We can also quickly prove why the partial trace is the unique map satisfying the condition (\circledast).
Suppose that we had some arbitrary map T satisfying this condition, i.e. such that
  \operatorname{tr}[XT(\rho_{\mathcal{AB}})] = \operatorname{tr}[(X\otimes\mathbf{1})\rho_{\mathcal{AB}}]
for all density matrices \rho_{\mathcal{AB}} and for all observables X acting on \mathcal{A}.
Now, take some orthonormal (with respect to the Hilbert–Schmidt inner product (A|B)=\frac{1}{2}\operatorname{tr}A^\dagger B) basis \{M_i\} of the space of Hermitian matrices.
Since the M_i are Hermitian, the inner product (M_i|T(\rho_{\mathcal{AB}})) is just \operatorname{tr}[M_iT(\rho_{\mathcal{AB}})].
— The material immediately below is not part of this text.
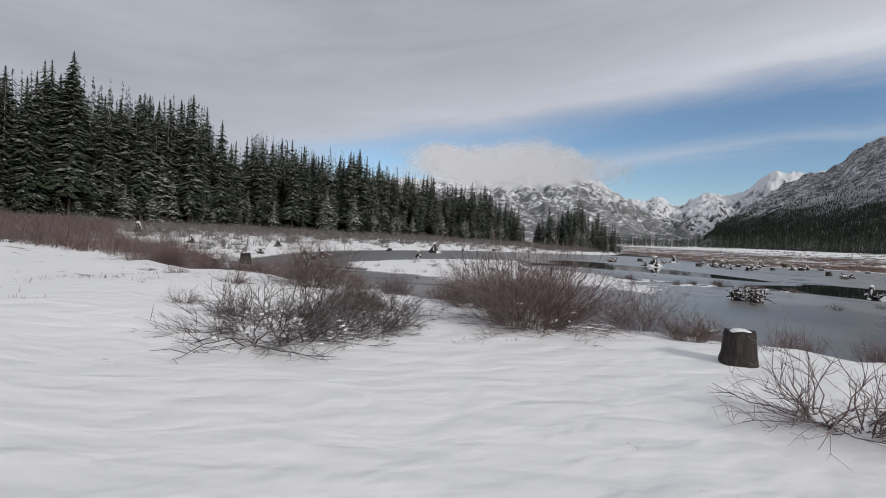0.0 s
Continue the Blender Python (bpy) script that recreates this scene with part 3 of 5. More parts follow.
PEAK_CREST = crest_points([(-40, 5.5, 3400), (-20, 6.0, 3400), (-8, 6.6, 3400), (-3.5, 6.9, 3400), (2, 7.4, 3350), (6, 7.5, 3300), (9, 7.7, 3300), (12, 7.9, 3300), (13.8, 8.25, 3300), (16.2, 7.5, 3250),
                           (18, 6.4, 3200), (19.7, 5.4, 3150), (21.5, 4.0, 3100), (24, 2.4, 3000), (27, 1.0, 2900)], EYE_A)
mountain("cloud_capped_mountain", PEAK_CREST, [(-60, 1500), (0, 1500), (27, 1500)], 1.15, 34, M_MOUNT, "snowy rock mountain under a cloud bank", -42, 28, 300, 110, 77)
SNOW_CREST = crest_points([(12, 3.5, 4200), (17, 4.6, 4200), (20, 5.2, 4200), (21.5, 5.1, 4200), (22.8, 5.65, 4200), (23.4, 5.5, 4200), (24.2, 4.8, 4200), (25.2, 4.6, 4200), (26, 5.4, 4150),
                           (27.3, 6.0, 4100), (28.6, 6.1, 4100), (30.2, 5.9, 4100), (31.5, 6.6, 4000), (32.8, 7.8, 3900), (33.6, 8.3, 3900), (35.2, 8.1, 3900), (36.5, 8.0, 3900), (39, 8.0, 3900), (44, 7, 3900)], EYE_A)
mountain("snow_peak_ridge", SNOW_CREST, [(8, 2300), (50, 2300)], 1.2, 58, M_PEAK, "distant snow-covered rocky peaks at the valley head", 12, 43, 260, 90, 19)

# ---- builders ----


def on_ground(x, y):
    z, _ = ground_height(np.array([x]), np.array([y]))
    return max(float(z[0]), 0.0)


def part(name, me, parent, label=""):
    ob = new(name, me)
    ob.parent = parent
    return tagged(ob, label)


def tube(points, radii, sides=6):
    """Vertices and quads of a tapered tube along points, closed to a tip at the end."""
    pts, co = [Vector(p) for p in points], []
    for i, p in enumerate(pts):
        d = (pts[min(i + 1, len(pts) - 1)] - pts[max(i - 1, 0)]).normalized()
        u = d.cross(Vector((0.31, 0.17, 0.93)) if abs(d.z) < 0.9 else Vector((1, 0, 0))).normalized()
        v = d.cross(u)
        for k in range(sides):
            a = 2 * math.pi * k / sides
            co.append(p + radii[i] * (math.cos(a) * u + math.sin(a) * v))
    quads = [(i * sides + k, i * sides + (k + 1) % sides, (i + 1) * sides + (k + 1) % sides, (i + 1) * sides + k) for i in range(len(pts) - 1) for k in range(sides)]
    return [tuple(c) for c in co], quads


class Pile:
    """Collects pieces of quads into one mesh."""

    def __init__(self):
        self.co, self.quads = [], []

    def add(self, co, quads):
        n = len(self.co)
        self.co += co
        self.quads += [tuple(i + n for i in q) for q in quads]

    def mesh(self, name, material, smooth=True):
        return soup(name, self.co, self.quads, material, smooth)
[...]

So when we expand T(\rho_{\mathcal{AB}}) in this basis we get
  \begin{aligned}
    T(\rho_{\mathcal{AB}})
    &= \sum_i (M_i|T(\rho_{\mathcal{AB}})) M_i
  \\&= \sum_i \operatorname{tr}[M_iT(\rho_{\mathcal{AB}})] M_i.
  \end{aligned}
But now we can substitute in the condition that T satisfies, giving
  T(\rho_{\mathcal{AB}})
  = \sum_i \operatorname{tr}[(M_i\otimes\mathbf{1})\rho_{\mathcal{AB}}] M_i.
And we’re done!
Indeed, if we had started with some other such map T' then we would have arrived at the same expression, which is independent of our choice of T or T', whence T=T'.